Many people have publicly questioned why they spent so much time making comments on social media. Over the past week, some jurors who were confronted with their old posts seemed sheepish, if not outright embarrassed.
That happened to the prospective juror who had called Mr. Trump sexist and racist. Identifying herself as a “Bernie gal,” who had supported the presidential candidacy of Senator Bernie Sanders, she first defended herself.
“Electoral politics can get pretty spicy,” she said. “And Mr. Trump can get pretty spicy with his politics sometimes too.”
But then she apologized to Mr. Trump for the tone of the posts, underscoring how infrequently people have to interact personally with someone they criticize online. “I have stopped making such harsh political posts,” she said.

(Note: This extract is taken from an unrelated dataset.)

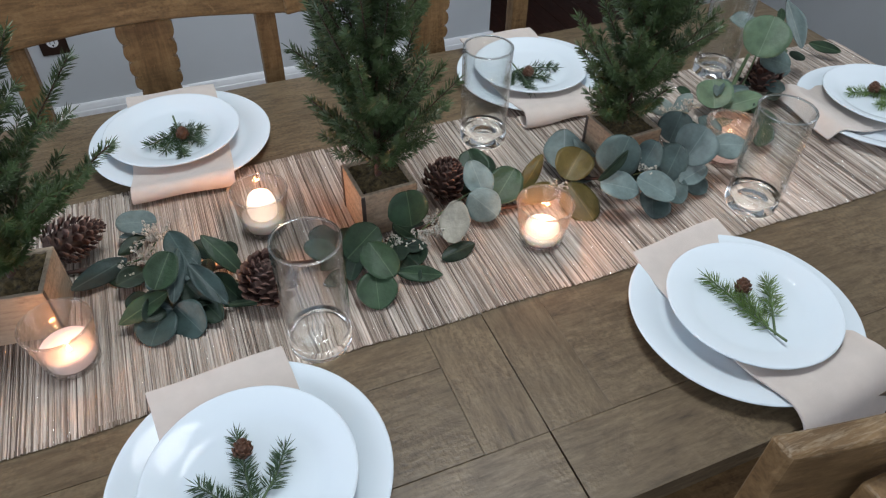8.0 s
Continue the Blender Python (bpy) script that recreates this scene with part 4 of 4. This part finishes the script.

She maintained that she could be a fair juror, but the defense used a challenge to dismiss her.
Other posts, some from Facebook, also came up. One prospective juror, known as B38, wrote, “Watch out for stupid tweets by DJT,” and, apparently once Mr. Trump was elected, “get him out and lock him up.” He was brought into the courtroom, and told the judge that he could put his views aside and be fair. But he was dismissed.
Another prospect found her husband’s old posts placed under the microscope. One was a screen grab of a video showing actors who play members of the Avengers, a group of Marvel superheroes, as they “unite against Donald J. Trump.”

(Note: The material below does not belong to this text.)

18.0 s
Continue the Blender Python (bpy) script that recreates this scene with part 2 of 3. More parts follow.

(Someone else replied with the riff, “the Avengers unite against Donald Trump, and to get Mark Ruffalo naked,” referring to the reluctant promise by the actor who plays the Hulk to do a nude scene in his next movie if viewers turned out at the polls.)
That juror, too, was dismissed.
Mr. Trump’s own posts are not off limits. The Manhattan district attorney’s office sought to introduce several tweets from his presidency, in which he first defended and then attacked his former fixer Michael D. Cohen, who paid $130,000 in hush money to Stormy Daniels. Mr. Trump is charged with falsifying business records to cover up reimbursements for that payment.
The judge said that the prosecution would likely be allowed to show the former president’s old posts to jurors.
“It’s going to be hard to convince me that something that he tweeted out to millions of people voluntarily cannot be used in court,” he said.
Mr. Trump’s posting style has not changed much; if anything, it has become darker since he was banned from X after the Jan. 6, 2021, attack on the U.S. Capitol by a pro-Trump mob seeking to stop the certification of President Biden’s election. (Mr. Trump was reinstated by Mr. Musk, but has since started his own social media site, Truth Social, where he posts frequently.)
On Thursday, as court concluded for the day, a Trump lawyer, Todd Blanche, asked to be told who the prosecution’s first three witnesses would be. But prosecutors refused, noting that the former president had consistently attacked witnesses on social media.
Mr. Blanche asked the judge whether he could be allowed to promise that Mr. Trump wouldn’t post about witnesses.
Justice Merchan was dubious.
“I don’t think you can make that representation,” he said.